Résultat, la ZLECAf incitera le développement des secteurs manufacturiers. Près de 85% des nouveaux échanges commerciaux créés par la Zone devraient concerner des produits manufacturés à plus forte valeur ajoutée. Stimuler l’industrie manufacturière locale – un secteur à forte intensité de main-d’œuvre – contribuera à créer des emplois, ce qui constitue un défi pour de nombreuses économies africaines. Le Brookings Institute estime que la mise en œuvre complète de la ZLECAf créera 16 millions d’emplois manufacturiers à travers le continent. La Banque mondiale estime que la Côte d’Ivoire est l’économie où les revenus réels augmenteront le plus suite à l’accord (+13,4 % d’ici 2035), suivie du Zimbabwe (+11,9 %), du Kenya (+11,2 %) et de la Namibie (+10,6 %). L’augmentation des revenus ailleurs sera moindre, mais la Banque mondiale estime que l’accord aura un effet positif sur tout le continent.

Lire aussi : Zlecaf : les défis des échanges commerciaux en Afrique subsaharienne

Enfin, le rapport indique que la ZLECAf réduira la dépendance de l’Afrique à l’égard des marchés étrangers, avec la plupart des économies africaines qui s’orientent vers les consommateurs d’Europe et d’Asie. Ces dernières années, par exemple, les exportations du continent ont globalement évolué en phase avec la demande intérieure chinoise. Encourager une intégration économique plus profonde en Afrique réduira l’impact négatif du ralentissement de la croissance en Chine et chez d’autres partenaires d’exportation traditionnels.

Le Maroc, une locomotive de croissance

S’exprimant à cette occasion, le ministre de l’Industrie et du Commerce, Ryad Mezzour, a mis en avant l’effort constant des pouvoirs publics pour «ouvrir des portes, des ponts et des pipes exceptionnels d’interconnexion» entre le Royaume et l’autre pays africains, en vue de favoriser, au-delà de la libéralisation tarifaire, «la connectivité, l’intégration et la création de valeurs communes» sur le continent. Le Royaume, à travers la promotion du démantèlement tarifaire et du libre-échange, l’investissement dans des secteurs stratégiques et la collaboration avec ses voisins, vise à renforcer son intégration économique régionale, a expliqué le ministre, précisant que ces mesures ont pour but de stimuler les échanges commerciaux, d’encourager les investissements étrangers et de privilégier une croissance économique durable dans la région.
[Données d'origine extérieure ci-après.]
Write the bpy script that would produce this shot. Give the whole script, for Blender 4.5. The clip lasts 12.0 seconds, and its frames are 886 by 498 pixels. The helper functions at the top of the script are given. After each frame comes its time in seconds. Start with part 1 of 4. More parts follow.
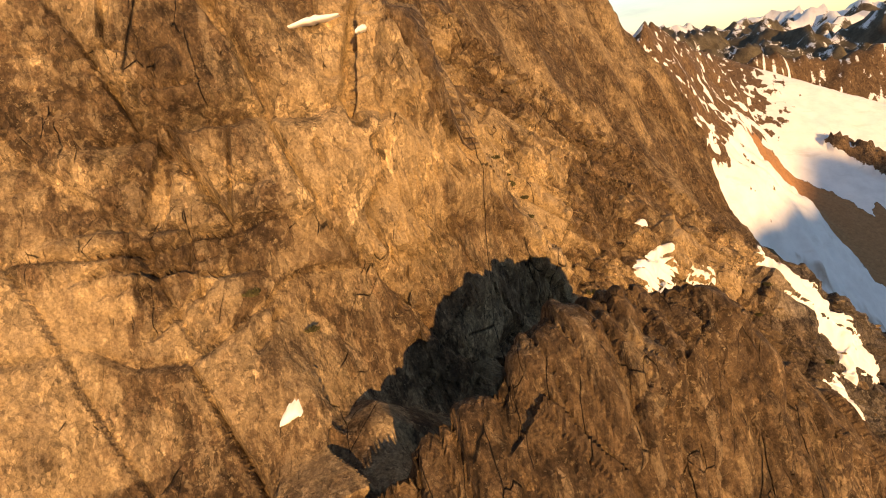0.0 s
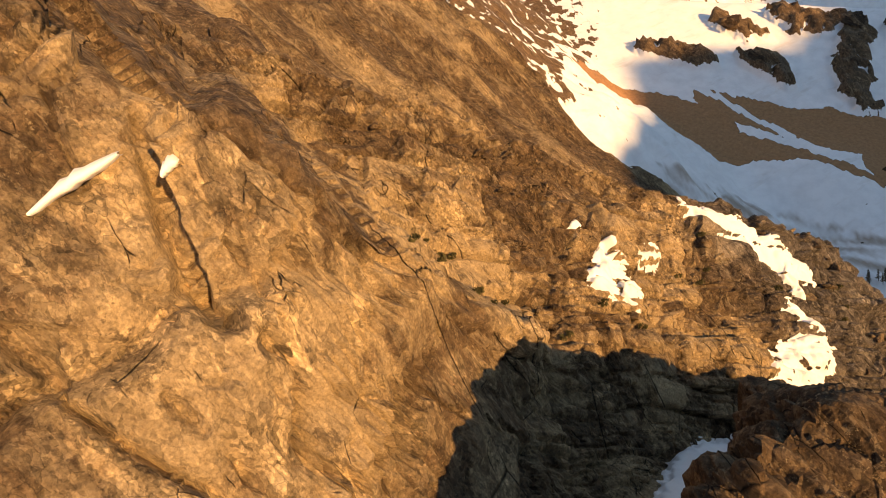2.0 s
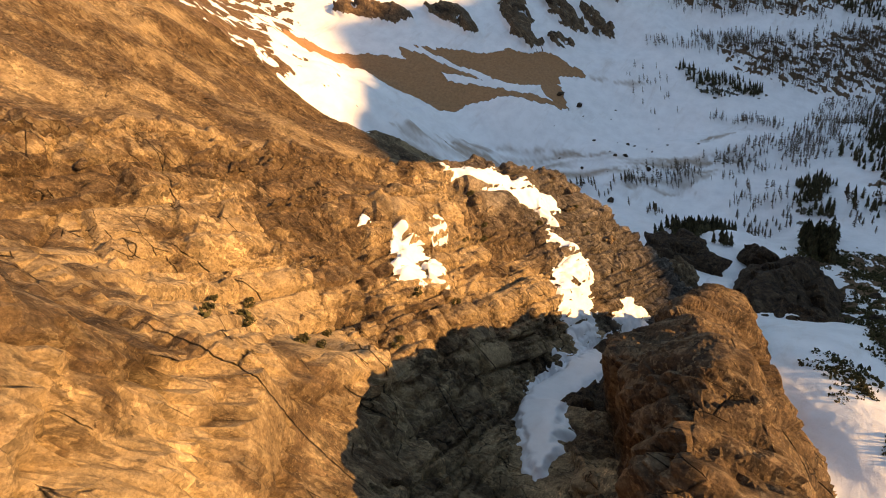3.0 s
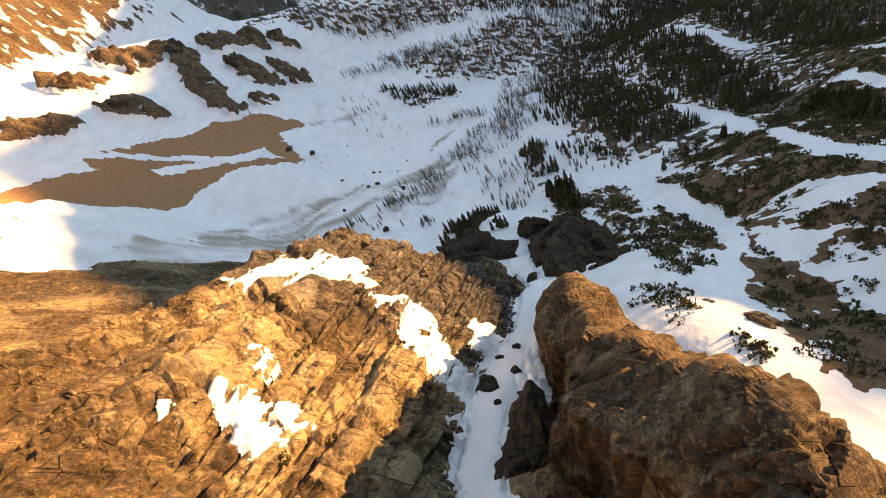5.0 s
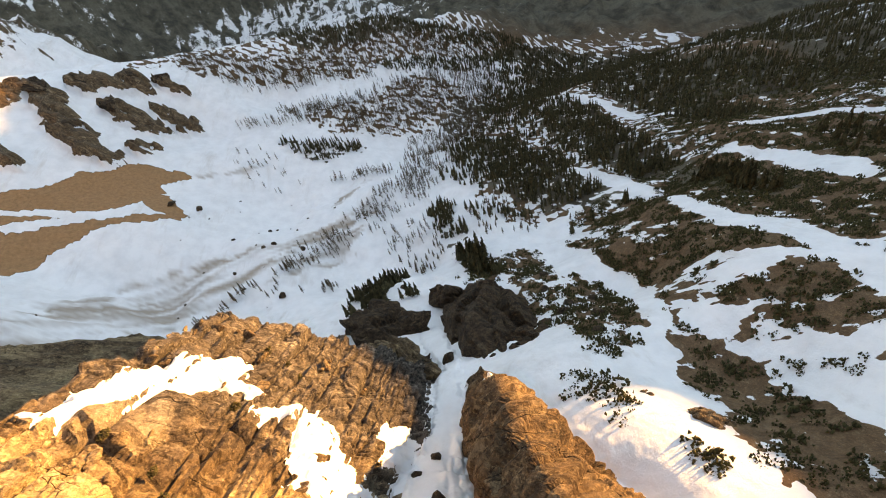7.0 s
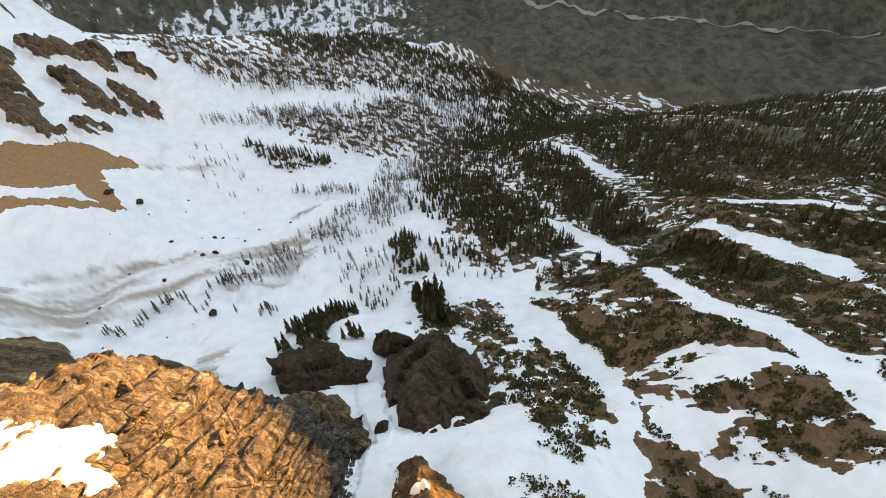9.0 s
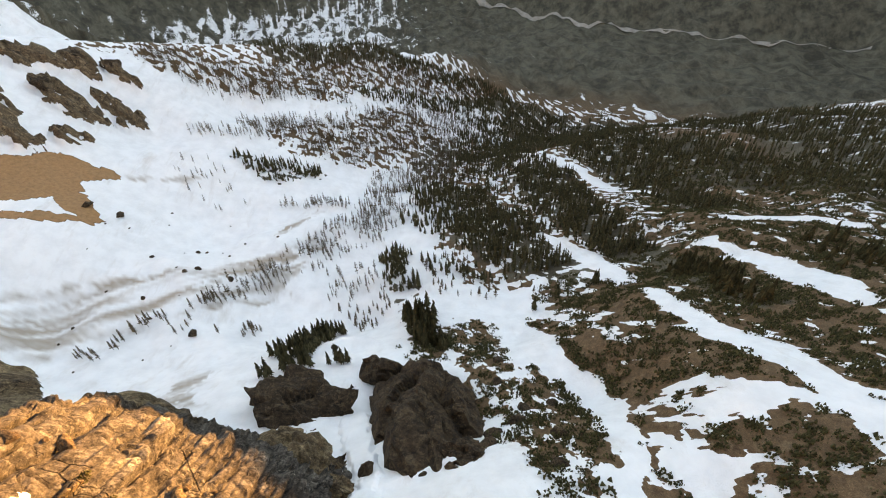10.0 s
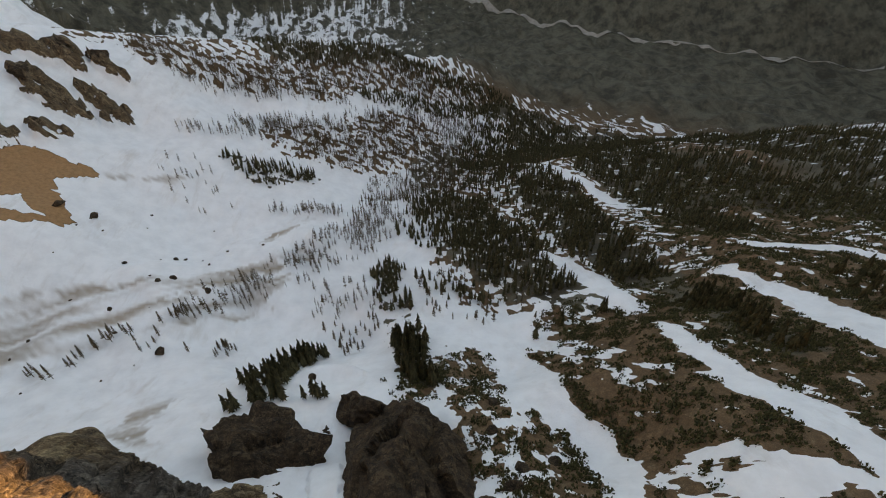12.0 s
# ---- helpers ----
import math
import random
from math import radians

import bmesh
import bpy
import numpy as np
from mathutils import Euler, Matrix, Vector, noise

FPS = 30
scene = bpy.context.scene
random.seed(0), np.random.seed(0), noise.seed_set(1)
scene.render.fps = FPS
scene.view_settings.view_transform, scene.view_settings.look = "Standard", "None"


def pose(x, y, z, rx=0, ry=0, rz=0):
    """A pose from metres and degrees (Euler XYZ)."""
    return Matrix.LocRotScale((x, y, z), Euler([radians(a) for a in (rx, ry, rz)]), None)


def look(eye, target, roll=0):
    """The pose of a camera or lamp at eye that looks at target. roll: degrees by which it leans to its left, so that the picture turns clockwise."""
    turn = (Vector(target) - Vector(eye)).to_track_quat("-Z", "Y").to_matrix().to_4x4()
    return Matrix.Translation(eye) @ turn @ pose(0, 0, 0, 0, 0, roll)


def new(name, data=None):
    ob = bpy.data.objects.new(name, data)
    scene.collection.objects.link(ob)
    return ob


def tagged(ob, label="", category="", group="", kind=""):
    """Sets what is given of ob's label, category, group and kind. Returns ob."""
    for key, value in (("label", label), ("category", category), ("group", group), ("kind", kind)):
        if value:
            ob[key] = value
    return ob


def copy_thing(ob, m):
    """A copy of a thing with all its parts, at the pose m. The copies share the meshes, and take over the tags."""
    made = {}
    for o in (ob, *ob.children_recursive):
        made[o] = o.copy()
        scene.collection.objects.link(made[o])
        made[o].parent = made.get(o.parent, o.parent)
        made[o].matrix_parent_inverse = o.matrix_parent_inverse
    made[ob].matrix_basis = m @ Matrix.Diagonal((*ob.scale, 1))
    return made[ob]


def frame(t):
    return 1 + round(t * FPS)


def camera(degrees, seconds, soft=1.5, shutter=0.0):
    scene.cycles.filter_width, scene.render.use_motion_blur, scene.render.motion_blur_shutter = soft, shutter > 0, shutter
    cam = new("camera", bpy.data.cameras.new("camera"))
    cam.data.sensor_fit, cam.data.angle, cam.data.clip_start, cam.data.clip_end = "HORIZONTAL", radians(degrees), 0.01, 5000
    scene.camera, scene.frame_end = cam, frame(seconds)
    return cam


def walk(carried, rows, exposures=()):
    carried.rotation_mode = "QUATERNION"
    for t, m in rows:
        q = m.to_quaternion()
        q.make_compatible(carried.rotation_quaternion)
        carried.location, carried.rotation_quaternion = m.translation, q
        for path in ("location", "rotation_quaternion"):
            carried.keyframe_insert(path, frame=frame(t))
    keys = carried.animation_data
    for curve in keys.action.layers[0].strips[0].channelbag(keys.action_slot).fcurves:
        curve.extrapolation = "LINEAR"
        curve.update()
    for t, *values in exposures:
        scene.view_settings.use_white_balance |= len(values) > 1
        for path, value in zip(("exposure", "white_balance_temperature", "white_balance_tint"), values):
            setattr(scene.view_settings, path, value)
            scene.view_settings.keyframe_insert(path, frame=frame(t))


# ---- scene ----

Lire aussi : Expansion économique : le Maroc en avant-scène de la dynamique africaine

Ryad Mezzour a également rappelé que le Maroc, qui occupe une position notable en tant que deuxième investisseur en Afrique et premier investisseur en Afrique de l’Ouest, estimant que la ZLECAf offre une opportunité unique de créer un réseau commercial parmi les plus forts au monde. Et de poursuivre que des innovations et des coopérations à valeur ajoutée sont nécessaires, comme en témoigne l’initiative du Gazoduc Nigeria-Maroc, qui a pour objectif de renforcer la sécurité énergétique et alimentaire dans la région.

Et le Maroc a fait l’objet d’une étude de cas en lien avec le secteur automobile dans ce 9ᵉ rapport du CFCA. Même s’il est vrai que la demande automobile en Afrique est actuellement faible, les ventes devraient cependant fortement augmenter dans les années à venir. Et «si les choses restent telles quelles, la grande majorité de ces véhicules seront importés, dont environ 96 % venant de l’extérieur de l’Afrique», soutient le document, notant que les fournisseurs marocains sont bien placés pour gagner des parts de marché.

Lire aussi : ZLECAf : le Maroc passe à la mise en œuvre douanière

En intégrant le secteur automobile du Maroc aux économies voisines, les producteurs marocains peuvent bénéficier de coûts de main-d’œuvre et de matériaux inférieurs en Afrique, relève le document, précisant que le tarif actuel du Nigeria sur les voitures non assemblées est de 5%, mais devrait passer à 0% d’ici 2030. Cela créerait des emplois dans les deux pays, offrant ainsi une opportunité pour le Maroc d’exporter ses véhicules non assemblés vers le Nigeria pour y être transformés, prévoit-on.

La mise en œuvre complète de la ZLECAf nécessitera cependant des investissements dans les infrastructures. L’Initiative visant à améliorer l’accès à l’océan Atlantique pour les pays du Sahel, lancée par le roi Mohamed VI, pourrait servir de modèle, indique le rapport.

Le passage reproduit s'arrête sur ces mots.